→ MATERIAL PROVIDED
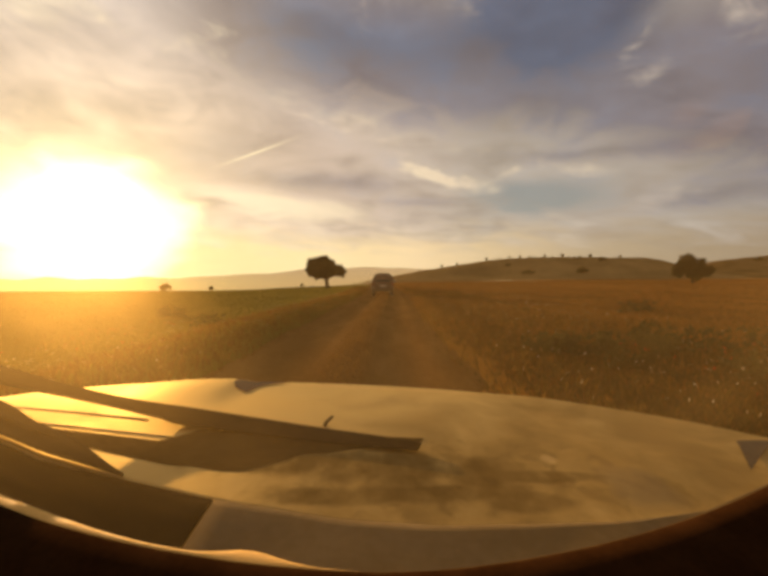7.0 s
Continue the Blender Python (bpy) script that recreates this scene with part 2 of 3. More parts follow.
def paint(n, p, place):
    """Golden-toned car paint under a film of dust, smears and right side darkened in colour."""
    dust = n.smooth(n.noise(n.scale(place, (1.5, 1.4, 1.0)), 2.4, 6, 0.6, 0.8), 0.35, 0.75)
    specks = n.smooth(n.noise(place, 90, 3), 0.58, 0.75)
    x, y, z = n.split(place)
    # Dark smears round here paint dashboard reflections and shade on the bonnet.
    px, py = n.times(n.plus(x, -0.12), 2.6), n.times(n.plus(y, -0.655), 6.2)
    near = n.plus(n.times(px, px), n.times(py, py))
    # Darker towards the right: the bonnet's dimmer side painted into its tone.
    rx, ry = n.times(n.plus(x, -0.66), 1.8), n.times(n.plus(y, -0.74), 2.6)
    veil = n.smooth(n.plus(n.noise(n.scale(place, (3.5, 3.0, 1.0)), 1.1, 5, 0.55, 0.6), n.times(n.plus(n.times(rx, rx), n.times(ry, ry)), -0.17)), -0.05, 0.62, 0.0, 1.0)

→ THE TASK
Repeat the material above in full and unchanged, minus its images.

→ EXERCISE SOLUTION
7.0 s
Continue the Blender Python (bpy) script that recreates this scene with part 2 of 3. More parts follow.
def paint(n, p, place):
    """Golden-toned car paint under a film of dust, smears and right side darkened in colour."""
    dust = n.smooth(n.noise(n.scale(place, (1.5, 1.4, 1.0)), 2.4, 6, 0.6, 0.8), 0.35, 0.75)
    specks = n.smooth(n.noise(place, 90, 3), 0.58, 0.75)
    x, y, z = n.split(place)
    # Dark smears round here paint dashboard reflections and shade on the bonnet.
    px, py = n.times(n.plus(x, -0.12), 2.6), n.times(n.plus(y, -0.655), 6.2)
    near = n.plus(n.times(px, px), n.times(py, py))
    # Darker towards the right: the bonnet's dimmer side painted into its tone.
    rx, ry = n.times(n.plus(x, -0.66), 1.8), n.times(n.plus(y, -0.74), 2.6)
    veil = n.smooth(n.plus(n.noise(n.scale(place, (3.5, 3.0, 1.0)), 1.1, 5, 0.55, 0.6), n.times(n.plus(n.times(rx, rx), n.times(ry, ry)), -0.17)), -0.05, 0.62, 0.0, 1.0)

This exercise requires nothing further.